- **Data**
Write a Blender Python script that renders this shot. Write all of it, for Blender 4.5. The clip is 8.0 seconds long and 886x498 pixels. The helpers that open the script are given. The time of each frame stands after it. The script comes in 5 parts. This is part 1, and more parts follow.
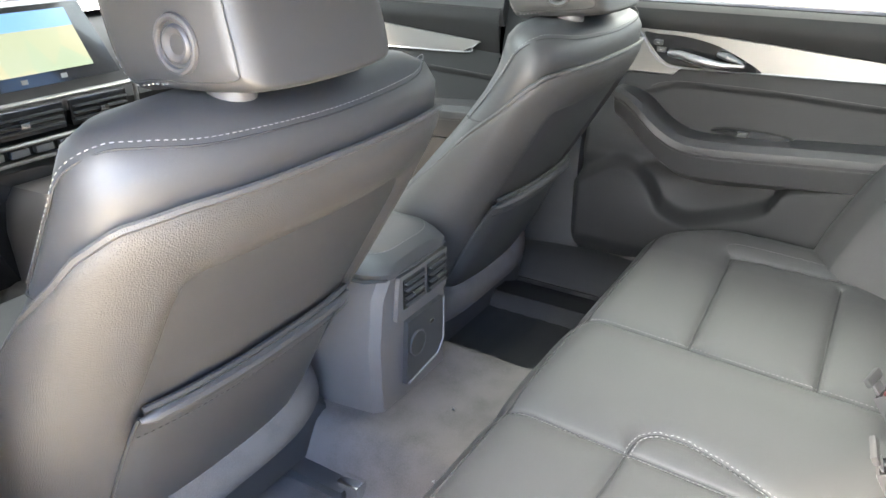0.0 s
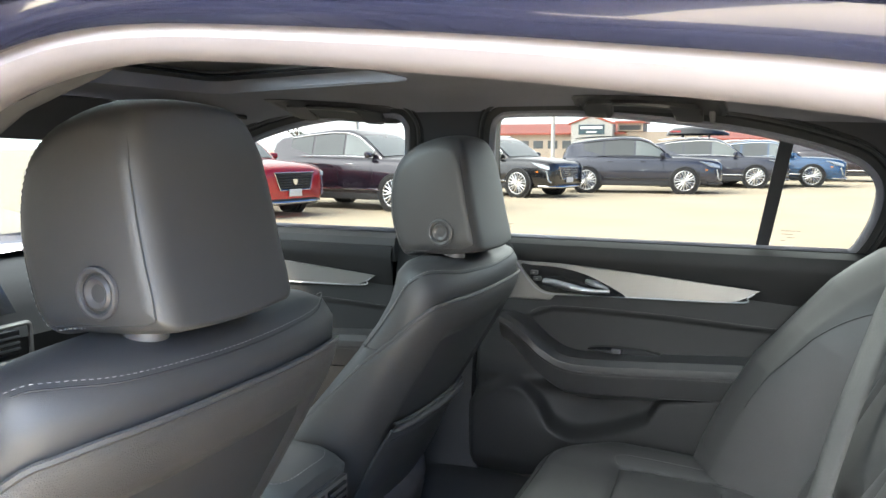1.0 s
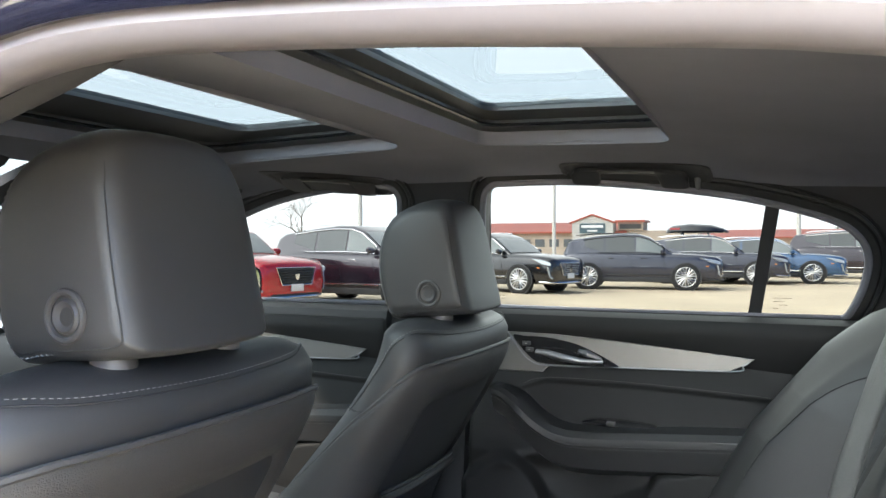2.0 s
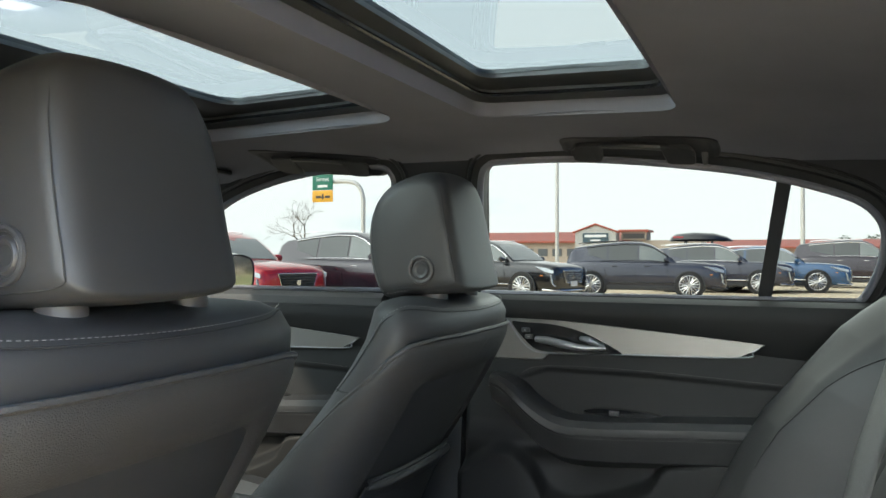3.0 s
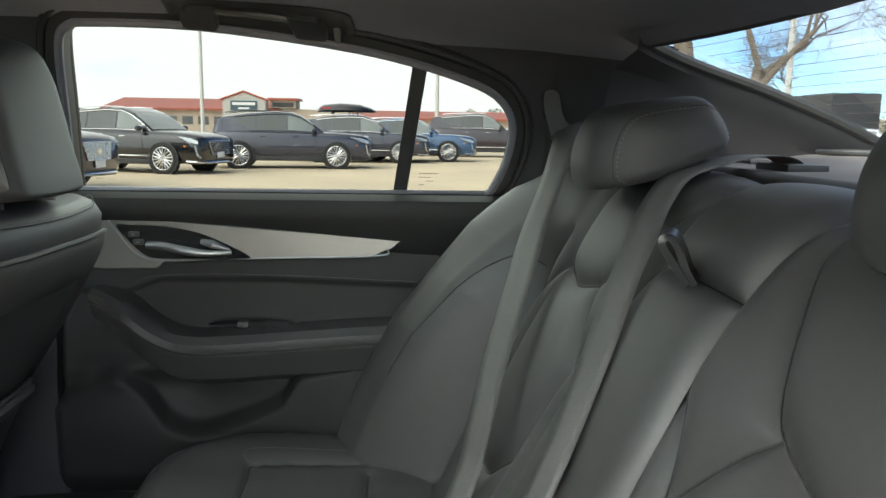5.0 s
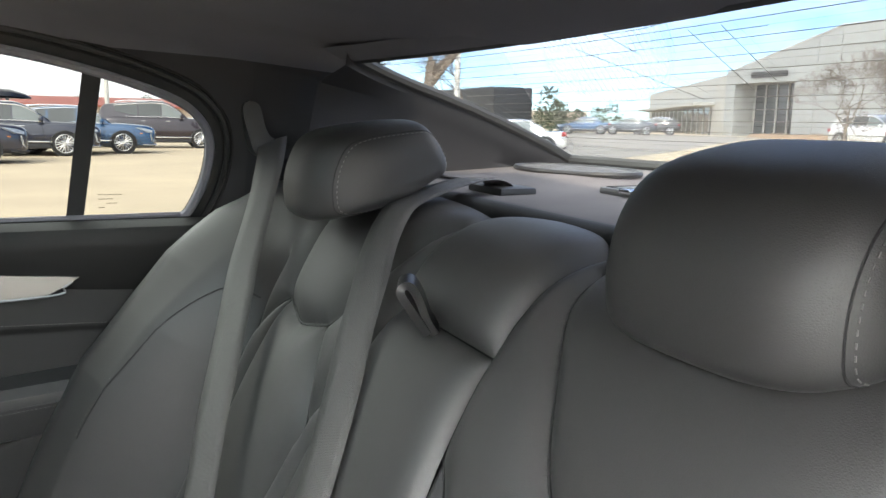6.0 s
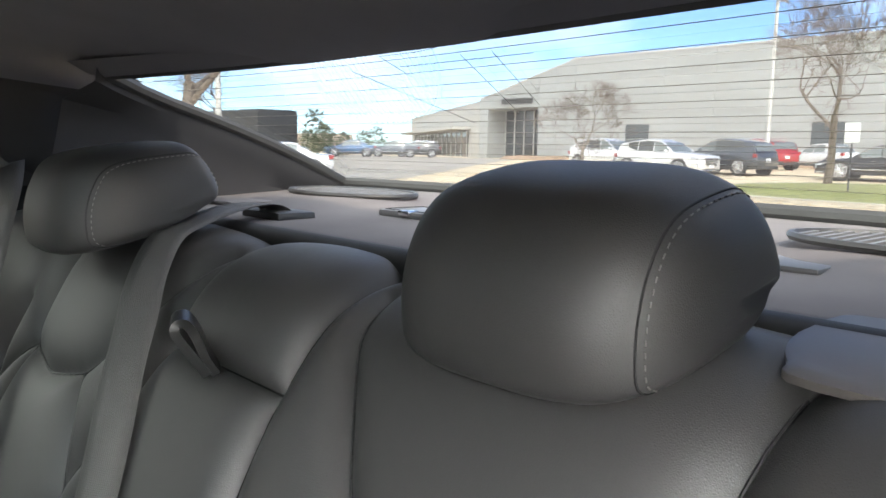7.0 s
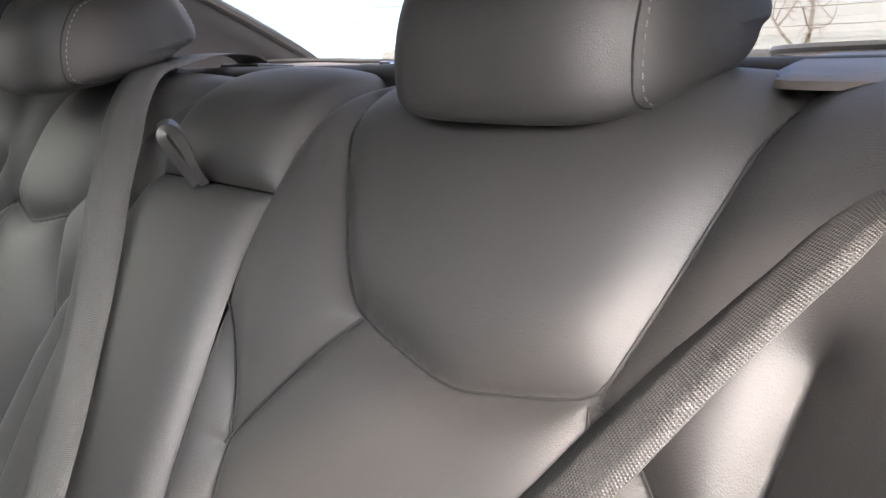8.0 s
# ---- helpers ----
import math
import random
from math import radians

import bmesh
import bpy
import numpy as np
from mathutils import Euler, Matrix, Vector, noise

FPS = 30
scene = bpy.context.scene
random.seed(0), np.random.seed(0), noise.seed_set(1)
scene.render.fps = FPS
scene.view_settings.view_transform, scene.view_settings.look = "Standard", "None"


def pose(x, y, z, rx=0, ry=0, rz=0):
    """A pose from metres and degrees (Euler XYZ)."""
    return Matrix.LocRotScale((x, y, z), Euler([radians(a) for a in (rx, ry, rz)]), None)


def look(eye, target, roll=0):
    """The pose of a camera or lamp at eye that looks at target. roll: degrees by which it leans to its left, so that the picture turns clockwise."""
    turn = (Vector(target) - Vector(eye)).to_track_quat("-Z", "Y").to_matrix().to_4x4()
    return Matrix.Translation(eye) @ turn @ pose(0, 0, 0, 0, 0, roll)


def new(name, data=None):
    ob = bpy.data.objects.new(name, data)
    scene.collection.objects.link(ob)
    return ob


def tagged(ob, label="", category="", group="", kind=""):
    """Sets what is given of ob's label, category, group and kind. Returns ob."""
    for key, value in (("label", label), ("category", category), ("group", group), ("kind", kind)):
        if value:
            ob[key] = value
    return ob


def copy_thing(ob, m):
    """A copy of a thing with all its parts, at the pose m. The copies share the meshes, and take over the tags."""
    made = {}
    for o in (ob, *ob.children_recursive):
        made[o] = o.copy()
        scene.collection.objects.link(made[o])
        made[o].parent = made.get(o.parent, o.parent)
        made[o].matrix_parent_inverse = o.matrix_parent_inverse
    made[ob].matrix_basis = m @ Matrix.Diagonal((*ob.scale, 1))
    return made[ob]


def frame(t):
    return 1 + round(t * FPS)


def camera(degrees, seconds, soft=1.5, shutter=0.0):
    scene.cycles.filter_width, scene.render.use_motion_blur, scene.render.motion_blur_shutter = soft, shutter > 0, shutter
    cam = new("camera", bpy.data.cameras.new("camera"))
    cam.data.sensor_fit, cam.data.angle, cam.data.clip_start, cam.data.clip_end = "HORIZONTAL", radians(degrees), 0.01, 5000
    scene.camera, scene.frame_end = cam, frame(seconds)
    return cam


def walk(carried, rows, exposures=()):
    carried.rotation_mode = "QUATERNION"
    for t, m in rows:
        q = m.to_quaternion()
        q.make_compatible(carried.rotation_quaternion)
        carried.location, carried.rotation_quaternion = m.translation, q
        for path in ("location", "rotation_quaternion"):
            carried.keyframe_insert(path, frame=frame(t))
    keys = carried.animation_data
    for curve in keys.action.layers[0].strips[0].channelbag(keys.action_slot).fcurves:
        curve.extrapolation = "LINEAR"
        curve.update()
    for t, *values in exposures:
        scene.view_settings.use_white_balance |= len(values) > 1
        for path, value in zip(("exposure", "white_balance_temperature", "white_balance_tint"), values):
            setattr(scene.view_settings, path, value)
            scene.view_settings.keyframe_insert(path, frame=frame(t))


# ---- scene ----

- **What the exercise asks**
Transcribe the whole listing, character for character, but not its images.

- **Exercise result**
Write a Blender Python script that renders this shot. Write all of it, for Blender 4.5. The clip is 8.0 seconds long and 886x498 pixels. The helpers that open the script are given. The time of each frame stands after it. The script comes in 5 parts. This is part 1, and more parts follow.
0.0 s
1.0 s
2.0 s
3.0 s
5.0 s
6.0 s
7.0 s
8.0 s
# ---- helpers ----
import math
import random
from math import radians

import bmesh
import bpy
import numpy as np
from mathutils import Euler, Matrix, Vector, noise

FPS = 30
scene = bpy.context.scene
random.seed(0), np.random.seed(0), noise.seed_set(1)
scene.render.fps = FPS
scene.view_settings.view_transform, scene.view_settings.look = "Standard", "None"


def pose(x, y, z, rx=0, ry=0, rz=0):
    """A pose from metres and degrees (Euler XYZ)."""
    return Matrix.LocRotScale((x, y, z), Euler([radians(a) for a in (rx, ry, rz)]), None)


def look(eye, target, roll=0):
    """The pose of a camera or lamp at eye that looks at target. roll: degrees by which it leans to its left, so that the picture turns clockwise."""
    turn = (Vector(target) - Vector(eye)).to_track_quat("-Z", "Y").to_matrix().to_4x4()
    return Matrix.Translation(eye) @ turn @ pose(0, 0, 0, 0, 0, roll)


def new(name, data=None):
    ob = bpy.data.objects.new(name, data)
    scene.collection.objects.link(ob)
    return ob


def tagged(ob, label="", category="", group="", kind=""):
    """Sets what is given of ob's label, category, group and kind. Returns ob."""
    for key, value in (("label", label), ("category", category), ("group", group), ("kind", kind)):
        if value:
            ob[key] = value
    return ob


def copy_thing(ob, m):
    """A copy of a thing with all its parts, at the pose m. The copies share the meshes, and take over the tags."""
    made = {}
    for o in (ob, *ob.children_recursive):
        made[o] = o.copy()
        scene.collection.objects.link(made[o])
        made[o].parent = made.get(o.parent, o.parent)
        made[o].matrix_parent_inverse = o.matrix_parent_inverse
    made[ob].matrix_basis = m @ Matrix.Diagonal((*ob.scale, 1))
    return made[ob]


def frame(t):
    return 1 + round(t * FPS)


def camera(degrees, seconds, soft=1.5, shutter=0.0):
    scene.cycles.filter_width, scene.render.use_motion_blur, scene.render.motion_blur_shutter = soft, shutter > 0, shutter
    cam = new("camera", bpy.data.cameras.new("camera"))
    cam.data.sensor_fit, cam.data.angle, cam.data.clip_start, cam.data.clip_end = "HORIZONTAL", radians(degrees), 0.01, 5000
    scene.camera, scene.frame_end = cam, frame(seconds)
    return cam


def walk(carried, rows, exposures=()):
    carried.rotation_mode = "QUATERNION"
    for t, m in rows:
        q = m.to_quaternion()
        q.make_compatible(carried.rotation_quaternion)
        carried.location, carried.rotation_quaternion = m.translation, q
        for path in ("location", "rotation_quaternion"):
            carried.keyframe_insert(path, frame=frame(t))
    keys = carried.animation_data
    for curve in keys.action.layers[0].strips[0].channelbag(keys.action_slot).fcurves:
        curve.extrapolation = "LINEAR"
        curve.update()
    for t, *values in exposures:
        scene.view_settings.use_white_balance |= len(values) > 1
        for path, value in zip(("exposure", "white_balance_temperature", "white_balance_tint"), values):
            setattr(scene.view_settings, path, value)
            scene.view_settings.keyframe_insert(path, frame=frame(t))


# ---- scene ----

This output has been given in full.